Weitaus ausführlicher ist der Bericht von seiner zweiten Reise über Frankreich nach Spanien und Portugal, wo er für den portugiesischen König Ceuta gegen die Sarazenen verteidigte und dabei einen Zweikampf gegen einen moslemischen Kämpfer gewann, der ihn in Europa bekanntmachte. Ludwig Uhland verarbeitete den Kampf in seiner Heldenballade „Schwäbische Kunde“, verlegte den Kampf jedoch in die Zeit Kaiser Babarossas. In den Kämpfen gegen die Muslime in Spanien schildert Georg auch wie er zahlreiche Dörfer niedergebrannt und Frauen und Kinder niedergemetzelt habe. Später reiste er über Frankreich nach England und Schottland, wo der Reisebericht endet.

Nach seiner Rückkehr heiratet Georg eine reiche Schäferstochter aus Reutlingen, hat mit ihr 18 Kinder und tritt als Berater in die Dienste Graf Eberhards im Bart. „Ab 1460 ist er 45 Jahre lang ein braver Beamter, Streitschlichter und Bürokrat“, berichtete Mohr. Georg verhandelte mit der Stadt Tübingen über die Gebäude für die Universitätsgründung 1477 und das „Akademische Bürgerrecht“. Er schlichtete in Nehren einen Nachbarschaftsstreit, als das Geflügel des Pfarrers den Nachbarsgarten verwüstete und betätigte sich in Mantua als Brautwerber für Eberhard und vermittelte dessen Hochzeit mit Barbara Gonzaga.

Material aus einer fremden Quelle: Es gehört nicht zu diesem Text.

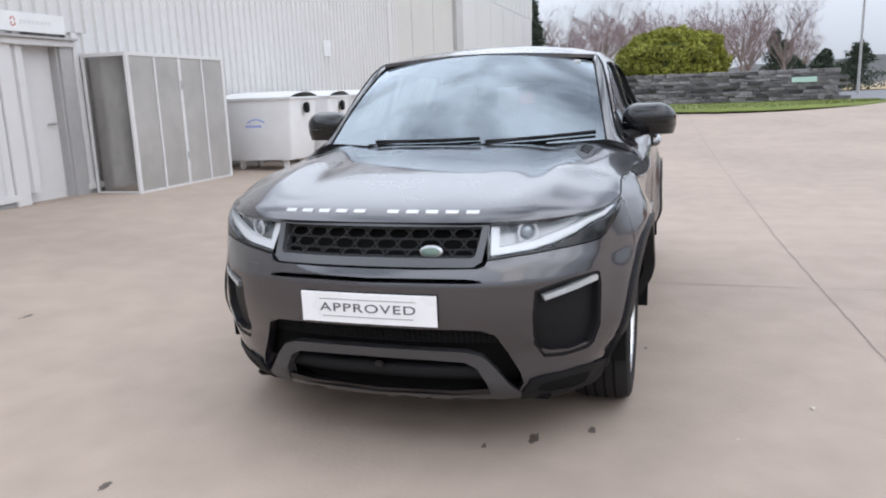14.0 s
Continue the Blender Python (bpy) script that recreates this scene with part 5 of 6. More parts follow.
for sg in (1, -1):
    bs = thing("outer_seat_belt", "black outer seat belt beside the rear seat", "seat belt", "outer belts")
    q = bmesh.new()
    line = smooth_line([(-1.035, sg * 0.672, 1.172), (-0.985, sg * 0.690, 1.11), (-0.93, sg * 0.682, 1.00), (-0.86, sg * 0.652, 0.84), (-0.815, sg * 0.628, 0.745)], 0.02)
    ribbon(q, line, 0.048, Vector((0.45, sg * 0.85, 0.05)).normalized())
    part("webbing", q, WEB, bs, smooth=60)
    q = bmesh.new()
    c = Vector((-0.806, sg * 0.626, 0.735))
    w = Vector((0.5, sg * 0.85, 0)).normalized()
    tube(q, [c - w * 0.032 + Vector((0, 0, 0.014)), c - w * 0.028, c + w * 0.028, c + w * 0.032 + Vector((0, 0, 0.014))], 0.0085, 8)
    part("tongue", q, BELT_GREY, bs, "grey belt tongue", smooth=60)
    q = bmesh.new()
    for k in (-0.009, 0.009):
        rod(q, c + w * k + Vector((0.004, 0, -0.006)), c + w * k + Vector((0.004, 0, -0.045)), 0.0028, 6)
    rod(q, c - w * 0.009 + Vector((0.004, 0, -0.045)), c + w * 0.009 + Vector((0.004, 0, -0.045)), 0.0028, 6)
    part("tongue_plate", q, CHROME, bs, smooth=60)
    q = bmesh.new()
    ribbon(q, [c + Vector((0, 0, -0.02)), c + Vector((0.02, 0, -0.12)), c + Vector((0.03, 0, -0.22))], 0.042, w)
    part("lower_webbing", q, TRIM_BLACK, bs, smooth=60)
for y, rot in ((-0.140, 0.0), (0.155, 0.0)):
    bk = thing("belt_buckle", "red-buttoned seat belt buckle lying in the cushion", "buckle", "buckles")
    q = bmesh.new()
    m = Matrix.Translation((-0.735, y, 0.607)) @ Euler((0, radians(28), radians(14))).to_matrix().to_4x4()
    box(q, (-0.04, -0.024, -0.03), (0.016, 0.024, 0.004), 0.006, m=m)
    part("buckle_body", q, PANEL_BLACK, bk, smooth=40)
    q = bmesh.new()
    box(q, (0.008, -0.021, -0.022), (0.034, 0.021, 0.0), 0.004, m=m)
    box(q, (0.034, -0.019, -0.020), (0.036, 0.019, -0.008), 0.0005, m=m)
    box(q, (-0.012, -0.021, -0.0), (0.030, 0.021, 0.007), 0.003, m=m)
    part("button", q, RED, bk, "bright red release button", smooth=40)


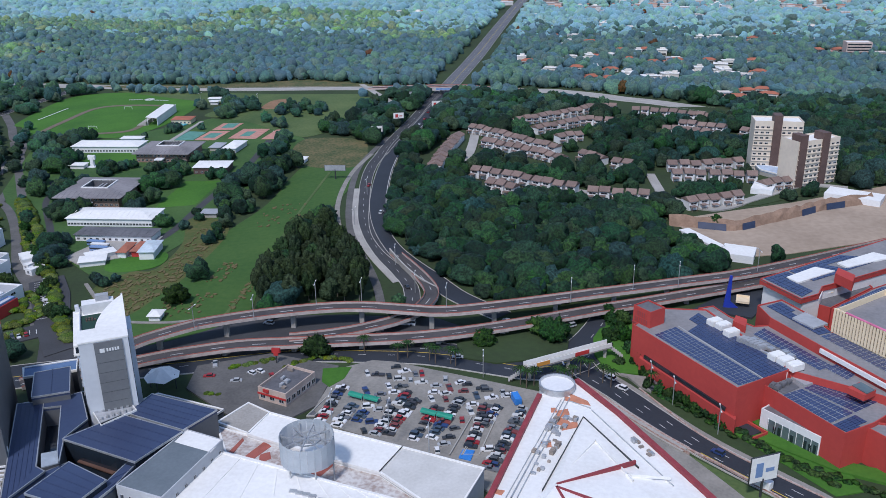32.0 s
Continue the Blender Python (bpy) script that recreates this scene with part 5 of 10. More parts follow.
for nm, a, b, z0, z1, mm in cols:
    p = part(nm, fm(a * ly, b * ly, z0, z1, 0.35), mm, t)
    for k in range(1, 8):
        zz = z0 + (z1 - z0) * k / 8
        part("transom", Mesh().box(x0 - 0.45, x0 - 0.3, a * ly, b * ly, zz - 0.1, zz + 0.1, m), M_FRAME, p)
part("orange_band", Mesh().box(x0 - 0.4, x0 + 0.05, -ly / 2, ly / 2, 35.1, 36.6, m), M_ORANGE, t)
part("orange_band", Mesh().box(x0 - 0.4, x0 + 0.05, -ly * 0.45, ly * 0.4, 9, 10, m), M_ORANGE, t)
for i in range(10):
    for k in (1.5, 5):
        part("shop_window", fm(-ly * 0.47 + ly * 0.094 * i, -ly * 0.47 + ly * 0.094 * i + 3, k, k + 2.4, 0.3), M_GLASS, t)
part("red_screen", Mesh().box(-lx / 2, lx / 2, ly / 2 - 0.5, ly / 2, 35.5, 38, m).box(-lx / 2, -lx / 2 + 0.4, ly / 2 - 10, ly / 2, 35.5, 38, m), M_RUST, t, "red roof screen")
part("lift_house", Mesh().box(-2, 5, ly / 2 - 9, ly / 2 - 2, 35.5, 39.5, m), M_CONC, t)
for k in range(7):
    part("balcony", Mesh().box(x0 - 1.0, x0 + 0.1, -ly / 2 + 0.3, -ly / 2 + 3.0, 9 + 3.2 * k, 10.1 + 3.2 * k, m), M_BLUEGL, t)
part("gold_slot", Mesh().box(lx * 0.0, lx * 0.1, -ly / 2 - 0.5, -ly / 2, 15, 33.5, m), M_ORANGE, t)
part("slot_glass", Mesh().box(lx * 0.02, lx * 0.08, -ly / 2 - 0.6, -ly / 2, 15.6, 33, m), M_GREENGL, t)
part("sign_wall", Mesh().box(lx * 0.1, lx / 2, -ly / 2 - 0.7, -ly / 2, 14.5, 37, m), M_GREY, t)
for k in range(5):
    part("window_strip", Mesh().box(-lx * 0.42, -lx * 0.2, -ly / 2 - 0.25, -ly / 2, 30.5, 32.3, m) if k == 4 else Mesh().box(-lx * 0.22, -lx * 0.06, -ly / 2 - 0.25, -ly / 2, 14 + 3.8 * k, 16.6 + 3.8 * k, m), M_GREENGL, t)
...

Als Landvogt von Mömpelgard verhandelte er mit dem Burgunderherzog Karl dem Kühnen und den Eidgenossen. „Es liegt ein Gegensatz in der Person Georgs, der einerseits hier in Kilchberg als Wohltäter, Verhandler und Friedensstifter auftritt und andererseits in Spanien Dörfer niederbrennt und Frauen und Kinder niedermetzelt“, urteilte Mohr. Maris Bietags aus Lettland umrahmte Mohrs Vortrag am Keyboard mit zeitgenössischen Orgelstücken. Mit einem Hut wurden Spenden für die Hochwasseropfer gesammelt.